## Start Provided material

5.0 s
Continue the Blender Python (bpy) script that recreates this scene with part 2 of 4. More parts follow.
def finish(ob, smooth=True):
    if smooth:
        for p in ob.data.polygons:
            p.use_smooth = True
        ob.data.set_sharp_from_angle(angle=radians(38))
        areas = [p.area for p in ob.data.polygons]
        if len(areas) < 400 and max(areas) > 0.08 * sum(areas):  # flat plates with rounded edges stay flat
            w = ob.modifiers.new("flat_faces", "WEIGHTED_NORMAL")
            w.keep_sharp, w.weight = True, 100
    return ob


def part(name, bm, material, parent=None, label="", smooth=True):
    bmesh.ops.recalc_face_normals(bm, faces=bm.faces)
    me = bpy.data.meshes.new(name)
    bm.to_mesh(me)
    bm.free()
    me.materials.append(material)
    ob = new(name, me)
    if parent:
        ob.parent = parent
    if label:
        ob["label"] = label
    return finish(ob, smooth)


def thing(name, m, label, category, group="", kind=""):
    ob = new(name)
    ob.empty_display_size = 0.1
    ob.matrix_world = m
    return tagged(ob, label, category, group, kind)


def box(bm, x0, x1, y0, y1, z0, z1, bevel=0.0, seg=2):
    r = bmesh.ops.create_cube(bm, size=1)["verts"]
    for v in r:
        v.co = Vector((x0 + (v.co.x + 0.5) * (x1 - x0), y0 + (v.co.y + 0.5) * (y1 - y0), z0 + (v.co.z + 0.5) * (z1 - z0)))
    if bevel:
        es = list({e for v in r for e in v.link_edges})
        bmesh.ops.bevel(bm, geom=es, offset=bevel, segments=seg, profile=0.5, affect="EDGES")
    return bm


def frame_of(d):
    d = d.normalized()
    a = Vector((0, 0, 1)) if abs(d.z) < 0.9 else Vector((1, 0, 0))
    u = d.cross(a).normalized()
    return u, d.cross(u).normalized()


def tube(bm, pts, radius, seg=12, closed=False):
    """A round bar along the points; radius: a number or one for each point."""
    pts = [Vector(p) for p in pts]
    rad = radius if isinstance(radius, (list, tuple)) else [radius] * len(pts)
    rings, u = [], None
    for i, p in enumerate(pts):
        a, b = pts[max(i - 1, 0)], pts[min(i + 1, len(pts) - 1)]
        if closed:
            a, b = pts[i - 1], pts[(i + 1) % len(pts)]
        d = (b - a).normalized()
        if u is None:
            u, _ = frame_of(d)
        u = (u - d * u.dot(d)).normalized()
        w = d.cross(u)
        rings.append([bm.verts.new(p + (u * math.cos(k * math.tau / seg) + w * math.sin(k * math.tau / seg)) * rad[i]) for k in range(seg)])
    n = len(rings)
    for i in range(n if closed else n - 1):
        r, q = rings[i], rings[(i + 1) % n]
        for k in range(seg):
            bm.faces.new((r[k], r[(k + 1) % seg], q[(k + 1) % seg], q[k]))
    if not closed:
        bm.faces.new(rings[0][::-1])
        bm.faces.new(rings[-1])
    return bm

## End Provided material

Exercise description => Print back all the lines verbatim.

Result =>
5.0 s
Continue the Blender Python (bpy) script that recreates this scene with part 2 of 4. More parts follow.
def finish(ob, smooth=True):
    if smooth:
        for p in ob.data.polygons:
            p.use_smooth = True
        ob.data.set_sharp_from_angle(angle=radians(38))
        areas = [p.area for p in ob.data.polygons]
        if len(areas) < 400 and max(areas) > 0.08 * sum(areas):  # flat plates with rounded edges stay flat
            w = ob.modifiers.new("flat_faces", "WEIGHTED_NORMAL")
            w.keep_sharp, w.weight = True, 100
    return ob


def part(name, bm, material, parent=None, label="", smooth=True):
    bmesh.ops.recalc_face_normals(bm, faces=bm.faces)
    me = bpy.data.meshes.new(name)
    bm.to_mesh(me)
    bm.free()
    me.materials.append(material)
    ob = new(name, me)
    if parent:
        ob.parent = parent
    if label:
        ob["label"] = label
    return finish(ob, smooth)


def thing(name, m, label, category, group="", kind=""):
    ob = new(name)
    ob.empty_display_size = 0.1
    ob.matrix_world = m
    return tagged(ob, label, category, group, kind)


def box(bm, x0, x1, y0, y1, z0, z1, bevel=0.0, seg=2):
    r = bmesh.ops.create_cube(bm, size=1)["verts"]
    for v in r:
        v.co = Vector((x0 + (v.co.x + 0.5) * (x1 - x0), y0 + (v.co.y + 0.5) * (y1 - y0), z0 + (v.co.z + 0.5) * (z1 - z0)))
    if bevel:
        es = list({e for v in r for e in v.link_edges})
        bmesh.ops.bevel(bm, geom=es, offset=bevel, segments=seg, profile=0.5, affect="EDGES")
    return bm


def frame_of(d):
    d = d.normalized()
    a = Vector((0, 0, 1)) if abs(d.z) < 0.9 else Vector((1, 0, 0))
    u = d.cross(a).normalized()
    return u, d.cross(u).normalized()


def tube(bm, pts, radius, seg=12, closed=False):
    """A round bar along the points; radius: a number or one for each point."""
    pts = [Vector(p) for p in pts]
    rad = radius if isinstance(radius, (list, tuple)) else [radius] * len(pts)
    rings, u = [], None
    for i, p in enumerate(pts):
        a, b = pts[max(i - 1, 0)], pts[min(i + 1, len(pts) - 1)]
        if closed:
            a, b = pts[i - 1], pts[(i + 1) % len(pts)]
        d = (b - a).normalized()
        if u is None:
            u, _ = frame_of(d)
        u = (u - d * u.dot(d)).normalized()
        w = d.cross(u)
        rings.append([bm.verts.new(p + (u * math.cos(k * math.tau / seg) + w * math.sin(k * math.tau / seg)) * rad[i]) for k in range(seg)])
    n = len(rings)
    for i in range(n if closed else n - 1):
        r, q = rings[i], rings[(i + 1) % n]
        for k in range(seg):
            bm.faces.new((r[k], r[(k + 1) % seg], q[(k + 1) % seg], q[k]))
    if not closed:
        bm.faces.new(rings[0][::-1])
        bm.faces.new(rings[-1])
    return bm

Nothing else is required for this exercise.